Un héritage tendu vers la jeunesse africaine
En dédiant sa distinction à la « jeunesse éveillée du continent », le lauréat a replacé le futur au centre des célébrations. Les organisateurs du colloque académique annoncé pour 2026 entendent d’ailleurs associer de jeunes chercheurs congolais, ghanéens et égyptiens à des panels consacrés à la linguistique comparée et à l’archéologie sociale du Nil. Ce choix illustre l’idée qu’un hommage véritable ne saurait se limiter à la restitution d’un parcours, mais doit investir l’espace prospectif où se forge la relève.

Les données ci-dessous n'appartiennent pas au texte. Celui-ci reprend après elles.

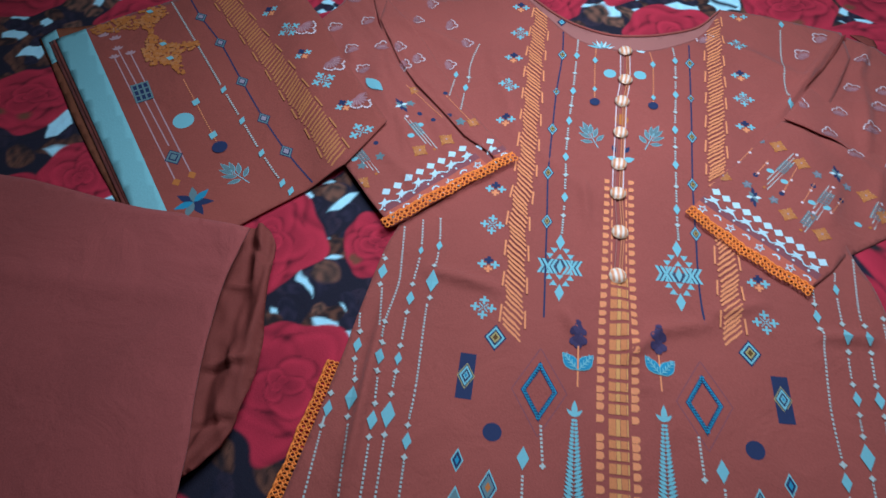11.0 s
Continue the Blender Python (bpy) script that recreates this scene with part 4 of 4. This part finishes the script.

L’élévation d’Obenga intervient enfin dans un contexte continental marqué par la réaffirmation des savoirs endogènes. Au moment où les capitales africaines revendiquent la restitution de leurs trésors patrimoniaux, Brazzaville met en avant l’un de ses propres trésors vivants. Le message résonne au-delà des frontières : la renaissance africaine est d’abord un acte de reconnaissance envers ceux qui, depuis plusieurs décennies, ont su démontrer que rigueur scientifique et identité culturelle peuvent s’entrelacer sans concession.

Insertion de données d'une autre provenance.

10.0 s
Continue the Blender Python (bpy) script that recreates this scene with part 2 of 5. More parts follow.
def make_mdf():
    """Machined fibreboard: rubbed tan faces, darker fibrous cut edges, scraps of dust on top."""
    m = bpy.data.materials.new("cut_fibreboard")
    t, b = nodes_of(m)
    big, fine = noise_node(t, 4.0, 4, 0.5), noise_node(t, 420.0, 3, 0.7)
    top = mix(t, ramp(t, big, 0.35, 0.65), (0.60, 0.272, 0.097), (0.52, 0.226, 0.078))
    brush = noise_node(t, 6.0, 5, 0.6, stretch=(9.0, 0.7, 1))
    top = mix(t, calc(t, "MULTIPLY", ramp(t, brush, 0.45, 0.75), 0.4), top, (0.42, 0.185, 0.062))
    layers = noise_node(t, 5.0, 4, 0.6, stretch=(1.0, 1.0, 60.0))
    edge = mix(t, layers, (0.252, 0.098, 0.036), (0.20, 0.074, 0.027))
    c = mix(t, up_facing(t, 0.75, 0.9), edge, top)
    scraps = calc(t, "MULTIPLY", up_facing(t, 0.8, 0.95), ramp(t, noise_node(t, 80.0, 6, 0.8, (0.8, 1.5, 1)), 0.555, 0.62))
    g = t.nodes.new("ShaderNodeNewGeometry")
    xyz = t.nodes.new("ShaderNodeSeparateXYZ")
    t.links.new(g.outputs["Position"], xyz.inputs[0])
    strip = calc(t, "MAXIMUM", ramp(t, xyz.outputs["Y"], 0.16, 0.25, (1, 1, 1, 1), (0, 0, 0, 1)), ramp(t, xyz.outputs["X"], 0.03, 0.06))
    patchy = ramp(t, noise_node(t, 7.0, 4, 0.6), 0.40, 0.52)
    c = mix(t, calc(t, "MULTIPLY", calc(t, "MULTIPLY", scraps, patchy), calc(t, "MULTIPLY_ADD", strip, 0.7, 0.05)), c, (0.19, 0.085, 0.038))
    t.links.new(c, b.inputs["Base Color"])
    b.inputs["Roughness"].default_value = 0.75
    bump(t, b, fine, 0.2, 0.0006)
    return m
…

Perspectives d’un héritage vivant
À l’issue de la cérémonie, plusieurs chancelleries ont salué par communiqué la cohérence d’une politique publique qui mise sur le capital intellectuel autant que sur les ressources naturelles. La Grand-Croix de l’Ordre du mérite congolais, rarement décernée, conserve ici sa valeur de signal diplomatique. Elle matérialise la volonté nationale de se projeter comme place forte de la connaissance, tout en confortant le rôle d’intermédiation régionale que le Congo-Brazzaville ambitionne.
Reste la dynamique d’appropriation citoyenne : le gouvernement a annoncé la numérisation prochaine des archives d’Obenga et leur libre accès dans les bibliothèques universitaires. Pareille initiative témoigne d’une démarche participative qui, si elle se confirme, ancrera l’hommage dans la durée. Sur la ligne d’horizon, l’alliance entre institutions, chercheurs et pouvoir exécutif pourrait bien transformer la reconnaissance d’un individu en un socle pérenne de diplomatie culturelle, consolidant ainsi le positionnement du Congo sur l’échiquier géopolitique continental.